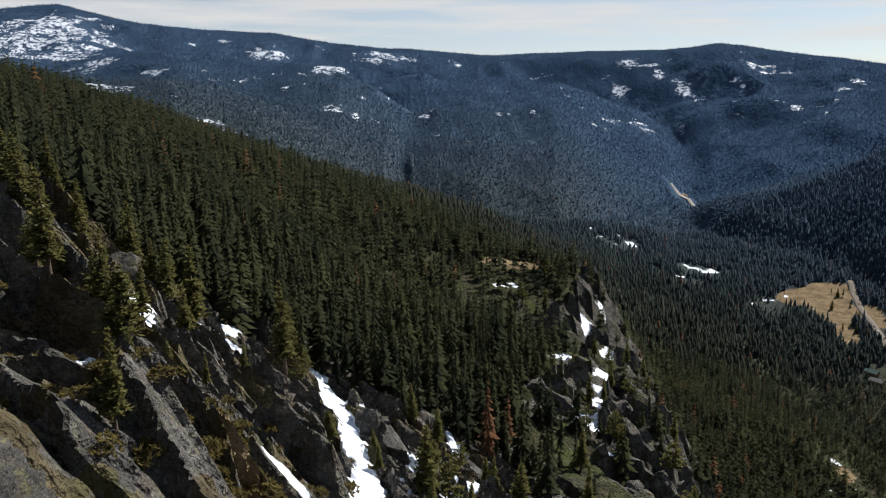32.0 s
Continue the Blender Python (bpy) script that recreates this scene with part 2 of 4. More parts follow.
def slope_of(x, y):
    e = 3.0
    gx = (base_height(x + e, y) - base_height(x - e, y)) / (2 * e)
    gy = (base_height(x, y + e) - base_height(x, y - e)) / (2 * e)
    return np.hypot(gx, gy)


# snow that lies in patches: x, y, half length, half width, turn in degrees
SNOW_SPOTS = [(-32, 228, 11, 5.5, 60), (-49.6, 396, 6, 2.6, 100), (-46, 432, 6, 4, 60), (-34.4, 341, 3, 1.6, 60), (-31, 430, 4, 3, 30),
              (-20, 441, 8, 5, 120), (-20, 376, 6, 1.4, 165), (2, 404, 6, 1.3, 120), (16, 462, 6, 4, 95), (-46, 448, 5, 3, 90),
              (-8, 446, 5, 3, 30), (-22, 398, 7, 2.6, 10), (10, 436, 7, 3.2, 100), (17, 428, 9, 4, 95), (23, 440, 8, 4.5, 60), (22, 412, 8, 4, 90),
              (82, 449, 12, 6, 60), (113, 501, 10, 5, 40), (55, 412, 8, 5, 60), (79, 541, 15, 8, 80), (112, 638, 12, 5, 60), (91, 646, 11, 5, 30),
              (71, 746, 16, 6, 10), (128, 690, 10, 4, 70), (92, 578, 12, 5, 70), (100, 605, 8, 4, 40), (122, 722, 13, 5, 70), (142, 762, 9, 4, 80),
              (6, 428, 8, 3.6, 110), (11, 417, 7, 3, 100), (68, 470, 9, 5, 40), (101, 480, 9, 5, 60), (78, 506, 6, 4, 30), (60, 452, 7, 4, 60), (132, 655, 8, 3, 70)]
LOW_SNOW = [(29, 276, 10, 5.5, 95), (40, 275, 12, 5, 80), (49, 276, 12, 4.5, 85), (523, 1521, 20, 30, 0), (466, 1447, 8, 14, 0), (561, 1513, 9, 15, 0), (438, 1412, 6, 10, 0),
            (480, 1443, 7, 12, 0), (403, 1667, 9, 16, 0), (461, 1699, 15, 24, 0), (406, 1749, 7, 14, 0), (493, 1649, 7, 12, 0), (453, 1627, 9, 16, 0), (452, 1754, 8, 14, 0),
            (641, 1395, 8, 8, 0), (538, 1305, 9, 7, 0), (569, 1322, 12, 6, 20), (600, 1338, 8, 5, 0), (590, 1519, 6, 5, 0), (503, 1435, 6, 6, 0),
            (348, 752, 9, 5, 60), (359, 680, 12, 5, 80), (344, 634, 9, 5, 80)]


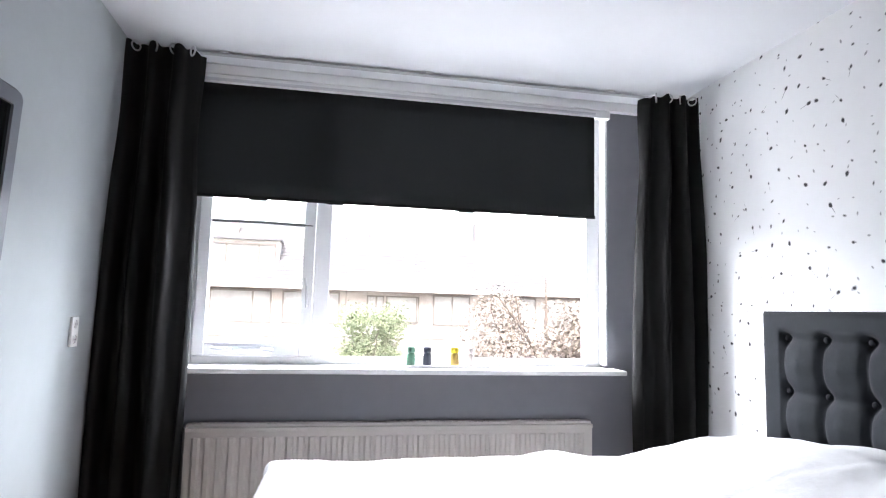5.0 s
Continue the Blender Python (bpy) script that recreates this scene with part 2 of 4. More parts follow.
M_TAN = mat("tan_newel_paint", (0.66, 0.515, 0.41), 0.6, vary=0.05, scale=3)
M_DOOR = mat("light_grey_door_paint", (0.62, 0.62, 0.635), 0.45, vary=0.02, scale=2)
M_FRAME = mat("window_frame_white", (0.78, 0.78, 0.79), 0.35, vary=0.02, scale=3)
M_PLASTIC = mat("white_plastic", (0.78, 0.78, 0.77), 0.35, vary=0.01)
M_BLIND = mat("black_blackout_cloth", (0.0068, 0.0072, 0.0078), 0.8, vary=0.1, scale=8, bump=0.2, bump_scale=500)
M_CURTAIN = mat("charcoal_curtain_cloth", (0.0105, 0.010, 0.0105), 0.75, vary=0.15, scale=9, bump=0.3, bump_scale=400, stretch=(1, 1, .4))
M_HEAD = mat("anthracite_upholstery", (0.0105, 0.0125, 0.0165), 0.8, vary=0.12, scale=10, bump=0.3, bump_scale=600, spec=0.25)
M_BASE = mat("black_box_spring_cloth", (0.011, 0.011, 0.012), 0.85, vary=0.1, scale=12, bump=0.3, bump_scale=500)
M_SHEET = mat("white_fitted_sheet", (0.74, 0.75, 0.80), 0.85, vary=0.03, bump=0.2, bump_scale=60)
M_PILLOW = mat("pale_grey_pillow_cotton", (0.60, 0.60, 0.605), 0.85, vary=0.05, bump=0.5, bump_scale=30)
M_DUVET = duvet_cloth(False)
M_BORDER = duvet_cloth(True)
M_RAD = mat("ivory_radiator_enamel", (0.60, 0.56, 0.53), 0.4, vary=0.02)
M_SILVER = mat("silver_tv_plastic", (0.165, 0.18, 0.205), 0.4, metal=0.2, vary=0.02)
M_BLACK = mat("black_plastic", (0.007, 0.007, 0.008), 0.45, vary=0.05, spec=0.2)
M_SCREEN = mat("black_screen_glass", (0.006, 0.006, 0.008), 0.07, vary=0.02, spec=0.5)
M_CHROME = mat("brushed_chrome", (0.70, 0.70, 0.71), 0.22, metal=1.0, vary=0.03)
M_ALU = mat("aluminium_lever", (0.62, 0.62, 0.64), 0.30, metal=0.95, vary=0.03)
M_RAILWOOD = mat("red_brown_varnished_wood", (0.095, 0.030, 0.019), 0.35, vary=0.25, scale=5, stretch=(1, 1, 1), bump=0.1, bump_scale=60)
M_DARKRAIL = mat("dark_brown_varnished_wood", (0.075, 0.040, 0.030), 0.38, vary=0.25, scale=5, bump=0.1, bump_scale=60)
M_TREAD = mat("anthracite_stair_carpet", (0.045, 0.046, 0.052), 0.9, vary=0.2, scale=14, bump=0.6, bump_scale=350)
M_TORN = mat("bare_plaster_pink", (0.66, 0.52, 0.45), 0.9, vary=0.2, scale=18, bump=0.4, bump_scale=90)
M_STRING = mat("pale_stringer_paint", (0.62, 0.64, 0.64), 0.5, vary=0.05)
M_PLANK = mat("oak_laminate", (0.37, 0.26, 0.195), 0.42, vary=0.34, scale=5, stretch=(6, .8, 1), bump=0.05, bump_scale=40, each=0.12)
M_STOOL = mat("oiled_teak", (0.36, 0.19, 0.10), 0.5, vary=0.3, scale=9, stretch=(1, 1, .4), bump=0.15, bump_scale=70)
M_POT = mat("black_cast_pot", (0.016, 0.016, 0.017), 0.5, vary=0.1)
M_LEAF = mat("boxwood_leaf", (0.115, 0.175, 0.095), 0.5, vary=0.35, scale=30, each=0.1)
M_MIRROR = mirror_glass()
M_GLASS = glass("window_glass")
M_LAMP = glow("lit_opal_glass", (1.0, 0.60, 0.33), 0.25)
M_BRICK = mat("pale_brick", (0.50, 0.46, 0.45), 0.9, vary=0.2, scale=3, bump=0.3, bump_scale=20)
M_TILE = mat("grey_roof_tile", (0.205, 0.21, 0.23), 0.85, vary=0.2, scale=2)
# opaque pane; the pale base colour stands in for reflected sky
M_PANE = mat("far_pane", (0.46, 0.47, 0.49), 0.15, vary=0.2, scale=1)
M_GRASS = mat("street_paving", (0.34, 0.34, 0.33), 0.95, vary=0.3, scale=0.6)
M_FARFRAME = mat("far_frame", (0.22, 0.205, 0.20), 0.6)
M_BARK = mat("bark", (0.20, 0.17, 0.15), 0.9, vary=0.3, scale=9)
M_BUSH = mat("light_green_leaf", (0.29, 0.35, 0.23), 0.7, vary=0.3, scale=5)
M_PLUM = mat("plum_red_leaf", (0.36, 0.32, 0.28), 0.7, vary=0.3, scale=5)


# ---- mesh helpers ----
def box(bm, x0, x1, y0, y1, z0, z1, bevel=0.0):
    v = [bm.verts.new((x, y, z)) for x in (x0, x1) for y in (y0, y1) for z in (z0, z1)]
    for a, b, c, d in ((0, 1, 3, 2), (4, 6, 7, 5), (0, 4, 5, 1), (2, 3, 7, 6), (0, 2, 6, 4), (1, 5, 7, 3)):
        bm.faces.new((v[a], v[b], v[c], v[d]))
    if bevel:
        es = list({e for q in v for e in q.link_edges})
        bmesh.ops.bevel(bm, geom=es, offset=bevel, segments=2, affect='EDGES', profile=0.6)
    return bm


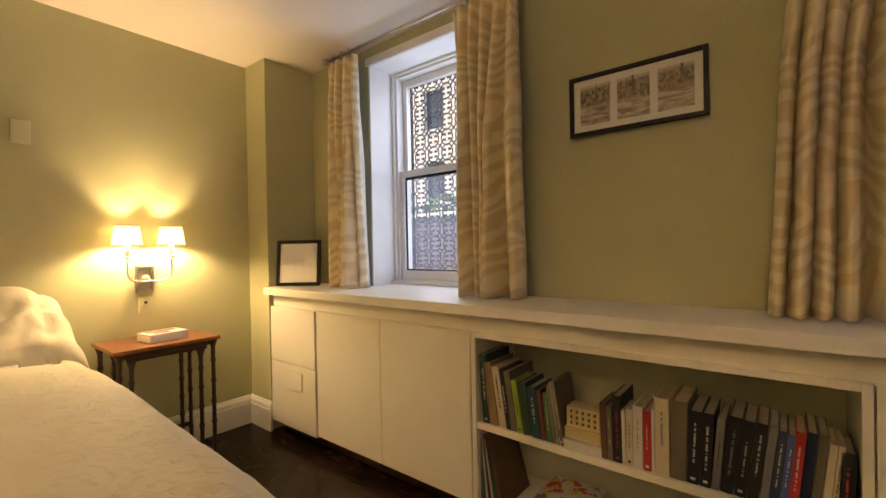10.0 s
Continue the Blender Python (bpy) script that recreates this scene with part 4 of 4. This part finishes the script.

■ **REQUIREMENT**:
Write out each line of the listing above, exactly, from its first line to the line holding "return np.hypot(gx, gy)", inclusive. Skip the pictures.

■ **RESULT OF THIS TASK**:
32.0 s
Continue the Blender Python (bpy) script that recreates this scene with part 2 of 4. More parts follow.
def slope_of(x, y):
    e = 3.0
    gx = (base_height(x + e, y) - base_height(x - e, y)) / (2 * e)
    gy = (base_height(x, y + e) - base_height(x, y - e)) / (2 * e)
    return np.hypot(gx, gy)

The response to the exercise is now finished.